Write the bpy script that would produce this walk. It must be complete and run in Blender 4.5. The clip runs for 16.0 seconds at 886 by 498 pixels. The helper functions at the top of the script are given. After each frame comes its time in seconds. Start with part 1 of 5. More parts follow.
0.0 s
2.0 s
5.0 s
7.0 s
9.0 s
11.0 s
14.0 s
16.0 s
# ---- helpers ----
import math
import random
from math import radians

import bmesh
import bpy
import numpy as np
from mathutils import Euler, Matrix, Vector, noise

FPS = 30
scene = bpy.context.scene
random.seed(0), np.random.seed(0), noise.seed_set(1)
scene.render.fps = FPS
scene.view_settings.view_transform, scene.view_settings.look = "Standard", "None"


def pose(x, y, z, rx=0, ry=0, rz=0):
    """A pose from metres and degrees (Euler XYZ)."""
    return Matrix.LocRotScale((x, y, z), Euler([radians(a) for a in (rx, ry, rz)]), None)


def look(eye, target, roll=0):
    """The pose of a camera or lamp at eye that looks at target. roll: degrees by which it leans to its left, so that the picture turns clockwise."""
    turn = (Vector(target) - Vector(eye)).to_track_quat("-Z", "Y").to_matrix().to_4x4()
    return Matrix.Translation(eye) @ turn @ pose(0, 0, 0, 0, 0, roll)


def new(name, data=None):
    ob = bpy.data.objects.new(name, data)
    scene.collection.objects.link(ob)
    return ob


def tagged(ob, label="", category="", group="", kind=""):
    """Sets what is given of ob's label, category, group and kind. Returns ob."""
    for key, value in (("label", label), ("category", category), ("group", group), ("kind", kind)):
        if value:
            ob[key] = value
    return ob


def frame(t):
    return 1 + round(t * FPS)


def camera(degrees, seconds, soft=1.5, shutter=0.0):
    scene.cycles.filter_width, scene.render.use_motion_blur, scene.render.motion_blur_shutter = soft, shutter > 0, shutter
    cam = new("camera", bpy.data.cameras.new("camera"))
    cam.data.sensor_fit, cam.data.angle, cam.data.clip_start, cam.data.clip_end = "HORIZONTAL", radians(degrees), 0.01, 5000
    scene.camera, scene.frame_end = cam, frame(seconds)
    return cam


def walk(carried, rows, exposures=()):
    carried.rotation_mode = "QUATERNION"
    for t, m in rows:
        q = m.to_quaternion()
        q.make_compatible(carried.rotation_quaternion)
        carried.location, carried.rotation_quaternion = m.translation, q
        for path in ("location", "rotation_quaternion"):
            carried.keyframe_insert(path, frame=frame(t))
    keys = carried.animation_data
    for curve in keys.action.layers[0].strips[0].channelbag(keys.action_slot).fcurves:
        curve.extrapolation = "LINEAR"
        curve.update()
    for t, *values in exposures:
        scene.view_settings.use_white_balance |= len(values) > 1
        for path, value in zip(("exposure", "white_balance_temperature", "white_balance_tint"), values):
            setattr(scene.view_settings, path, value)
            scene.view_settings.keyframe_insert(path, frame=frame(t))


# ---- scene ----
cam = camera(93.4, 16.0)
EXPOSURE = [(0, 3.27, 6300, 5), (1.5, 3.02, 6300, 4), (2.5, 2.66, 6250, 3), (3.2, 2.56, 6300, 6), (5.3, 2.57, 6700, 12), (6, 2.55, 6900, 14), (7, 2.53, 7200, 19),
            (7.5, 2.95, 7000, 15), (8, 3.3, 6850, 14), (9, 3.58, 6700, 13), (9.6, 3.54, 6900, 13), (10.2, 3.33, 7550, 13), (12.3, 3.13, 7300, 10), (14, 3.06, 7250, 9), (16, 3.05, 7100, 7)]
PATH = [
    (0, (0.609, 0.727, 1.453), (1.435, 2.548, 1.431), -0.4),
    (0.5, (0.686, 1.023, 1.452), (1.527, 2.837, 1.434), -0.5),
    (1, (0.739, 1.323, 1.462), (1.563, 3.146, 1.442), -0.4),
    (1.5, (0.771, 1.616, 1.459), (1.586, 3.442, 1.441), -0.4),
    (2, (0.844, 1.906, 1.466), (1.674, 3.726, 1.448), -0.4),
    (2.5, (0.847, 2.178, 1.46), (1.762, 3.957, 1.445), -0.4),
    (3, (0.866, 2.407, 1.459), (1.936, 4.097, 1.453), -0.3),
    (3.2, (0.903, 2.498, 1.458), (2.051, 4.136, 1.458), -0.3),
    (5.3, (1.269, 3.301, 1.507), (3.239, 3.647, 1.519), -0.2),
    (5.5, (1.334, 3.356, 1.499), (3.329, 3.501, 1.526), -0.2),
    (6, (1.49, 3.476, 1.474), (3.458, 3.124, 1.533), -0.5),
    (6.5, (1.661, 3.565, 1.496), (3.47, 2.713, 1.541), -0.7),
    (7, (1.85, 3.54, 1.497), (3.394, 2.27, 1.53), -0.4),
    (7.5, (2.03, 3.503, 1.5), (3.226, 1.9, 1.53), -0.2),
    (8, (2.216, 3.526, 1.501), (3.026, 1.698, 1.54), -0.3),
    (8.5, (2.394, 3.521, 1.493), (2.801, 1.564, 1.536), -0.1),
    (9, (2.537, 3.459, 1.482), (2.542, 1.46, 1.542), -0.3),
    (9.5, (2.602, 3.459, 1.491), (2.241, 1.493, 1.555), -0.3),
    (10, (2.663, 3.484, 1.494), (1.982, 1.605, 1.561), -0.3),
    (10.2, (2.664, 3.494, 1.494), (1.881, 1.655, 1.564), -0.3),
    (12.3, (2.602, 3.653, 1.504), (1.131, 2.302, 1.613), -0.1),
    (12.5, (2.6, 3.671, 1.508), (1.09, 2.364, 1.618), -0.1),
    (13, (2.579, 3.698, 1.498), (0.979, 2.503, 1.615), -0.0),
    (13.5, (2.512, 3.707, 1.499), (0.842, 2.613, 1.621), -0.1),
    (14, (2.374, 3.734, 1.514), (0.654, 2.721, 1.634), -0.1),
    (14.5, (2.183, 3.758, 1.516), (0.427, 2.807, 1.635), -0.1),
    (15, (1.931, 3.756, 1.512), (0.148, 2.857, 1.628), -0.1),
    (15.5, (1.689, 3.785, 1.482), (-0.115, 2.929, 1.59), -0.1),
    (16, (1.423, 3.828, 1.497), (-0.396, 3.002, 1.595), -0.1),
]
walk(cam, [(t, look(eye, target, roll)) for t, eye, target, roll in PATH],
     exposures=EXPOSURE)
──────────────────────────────
**STATED GOAL**
Each line of the material should be duplicated exactly, please.

**REPLY TO THE EXERCISE**
Write the bpy script that would produce this walk. It must be complete and run in Blender 4.5. The clip runs for 16.0 seconds at 886 by 498 pixels. The helper functions at the top of the script are given. After each frame comes its time in seconds. Start with part 1 of 5. More parts follow.
0.0 s
2.0 s
5.0 s
7.0 s
9.0 s
11.0 s
14.0 s
16.0 s
# ---- helpers ----
import math
import random
from math import radians

import bmesh
import bpy
import numpy as np
from mathutils import Euler, Matrix, Vector, noise

FPS = 30
scene = bpy.context.scene
random.seed(0), np.random.seed(0), noise.seed_set(1)
scene.render.fps = FPS
scene.view_settings.view_transform, scene.view_settings.look = "Standard", "None"


def pose(x, y, z, rx=0, ry=0, rz=0):
    """A pose from metres and degrees (Euler XYZ)."""
    return Matrix.LocRotScale((x, y, z), Euler([radians(a) for a in (rx, ry, rz)]), None)


def look(eye, target, roll=0):
    """The pose of a camera or lamp at eye that looks at target. roll: degrees by which it leans to its left, so that the picture turns clockwise."""
    turn = (Vector(target) - Vector(eye)).to_track_quat("-Z", "Y").to_matrix().to_4x4()
    return Matrix.Translation(eye) @ turn @ pose(0, 0, 0, 0, 0, roll)


def new(name, data=None):
    ob = bpy.data.objects.new(name, data)
    scene.collection.objects.link(ob)
    return ob


def tagged(ob, label="", category="", group="", kind=""):
    """Sets what is given of ob's label, category, group and kind. Returns ob."""
    for key, value in (("label", label), ("category", category), ("group", group), ("kind", kind)):
        if value:
            ob[key] = value
    return ob


def frame(t):
    return 1 + round(t * FPS)


def camera(degrees, seconds, soft=1.5, shutter=0.0):
    scene.cycles.filter_width, scene.render.use_motion_blur, scene.render.motion_blur_shutter = soft, shutter > 0, shutter
    cam = new("camera", bpy.data.cameras.new("camera"))
    cam.data.sensor_fit, cam.data.angle, cam.data.clip_start, cam.data.clip_end = "HORIZONTAL", radians(degrees), 0.01, 5000
    scene.camera, scene.frame_end = cam, frame(seconds)
    return cam


def walk(carried, rows, exposures=()):
    carried.rotation_mode = "QUATERNION"
    for t, m in rows:
        q = m.to_quaternion()
        q.make_compatible(carried.rotation_quaternion)
        carried.location, carried.rotation_quaternion = m.translation, q
        for path in ("location", "rotation_quaternion"):
            carried.keyframe_insert(path, frame=frame(t))
    keys = carried.animation_data
    for curve in keys.action.layers[0].strips[0].channelbag(keys.action_slot).fcurves:
        curve.extrapolation = "LINEAR"
        curve.update()
    for t, *values in exposures:
        scene.view_settings.use_white_balance |= len(values) > 1
        for path, value in zip(("exposure", "white_balance_temperature", "white_balance_tint"), values):
            setattr(scene.view_settings, path, value)
            scene.view_settings.keyframe_insert(path, frame=frame(t))


# ---- scene ----
cam = camera(93.4, 16.0)
EXPOSURE = [(0, 3.27, 6300, 5), (1.5, 3.02, 6300, 4), (2.5, 2.66, 6250, 3), (3.2, 2.56, 6300, 6), (5.3, 2.57, 6700, 12), (6, 2.55, 6900, 14), (7, 2.53, 7200, 19),
            (7.5, 2.95, 7000, 15), (8, 3.3, 6850, 14), (9, 3.58, 6700, 13), (9.6, 3.54, 6900, 13), (10.2, 3.33, 7550, 13), (12.3, 3.13, 7300, 10), (14, 3.06, 7250, 9), (16, 3.05, 7100, 7)]
PATH = [
    (0, (0.609, 0.727, 1.453), (1.435, 2.548, 1.431), -0.4),
    (0.5, (0.686, 1.023, 1.452), (1.527, 2.837, 1.434), -0.5),
    (1, (0.739, 1.323, 1.462), (1.563, 3.146, 1.442), -0.4),
    (1.5, (0.771, 1.616, 1.459), (1.586, 3.442, 1.441), -0.4),
    (2, (0.844, 1.906, 1.466), (1.674, 3.726, 1.448), -0.4),
    (2.5, (0.847, 2.178, 1.46), (1.762, 3.957, 1.445), -0.4),
    (3, (0.866, 2.407, 1.459), (1.936, 4.097, 1.453), -0.3),
    (3.2, (0.903, 2.498, 1.458), (2.051, 4.136, 1.458), -0.3),
    (5.3, (1.269, 3.301, 1.507), (3.239, 3.647, 1.519), -0.2),
    (5.5, (1.334, 3.356, 1.499), (3.329, 3.501, 1.526), -0.2),
    (6, (1.49, 3.476, 1.474), (3.458, 3.124, 1.533), -0.5),
    (6.5, (1.661, 3.565, 1.496), (3.47, 2.713, 1.541), -0.7),
    (7, (1.85, 3.54, 1.497), (3.394, 2.27, 1.53), -0.4),
    (7.5, (2.03, 3.503, 1.5), (3.226, 1.9, 1.53), -0.2),
    (8, (2.216, 3.526, 1.501), (3.026, 1.698, 1.54), -0.3),
    (8.5, (2.394, 3.521, 1.493), (2.801, 1.564, 1.536), -0.1),
    (9, (2.537, 3.459, 1.482), (2.542, 1.46, 1.542), -0.3),
    (9.5, (2.602, 3.459, 1.491), (2.241, 1.493, 1.555), -0.3),
    (10, (2.663, 3.484, 1.494), (1.982, 1.605, 1.561), -0.3),
    (10.2, (2.664, 3.494, 1.494), (1.881, 1.655, 1.564), -0.3),
    (12.3, (2.602, 3.653, 1.504), (1.131, 2.302, 1.613), -0.1),
    (12.5, (2.6, 3.671, 1.508), (1.09, 2.364, 1.618), -0.1),
    (13, (2.579, 3.698, 1.498), (0.979, 2.503, 1.615), -0.0),
    (13.5, (2.512, 3.707, 1.499), (0.842, 2.613, 1.621), -0.1),
    (14, (2.374, 3.734, 1.514), (0.654, 2.721, 1.634), -0.1),
    (14.5, (2.183, 3.758, 1.516), (0.427, 2.807, 1.635), -0.1),
    (15, (1.931, 3.756, 1.512), (0.148, 2.857, 1.628), -0.1),
    (15.5, (1.689, 3.785, 1.482), (-0.115, 2.929, 1.59), -0.1),
    (16, (1.423, 3.828, 1.497), (-0.396, 3.002, 1.595), -0.1),
]
walk(cam, [(t, look(eye, target, roll)) for t, eye, target, roll in PATH],
     exposures=EXPOSURE)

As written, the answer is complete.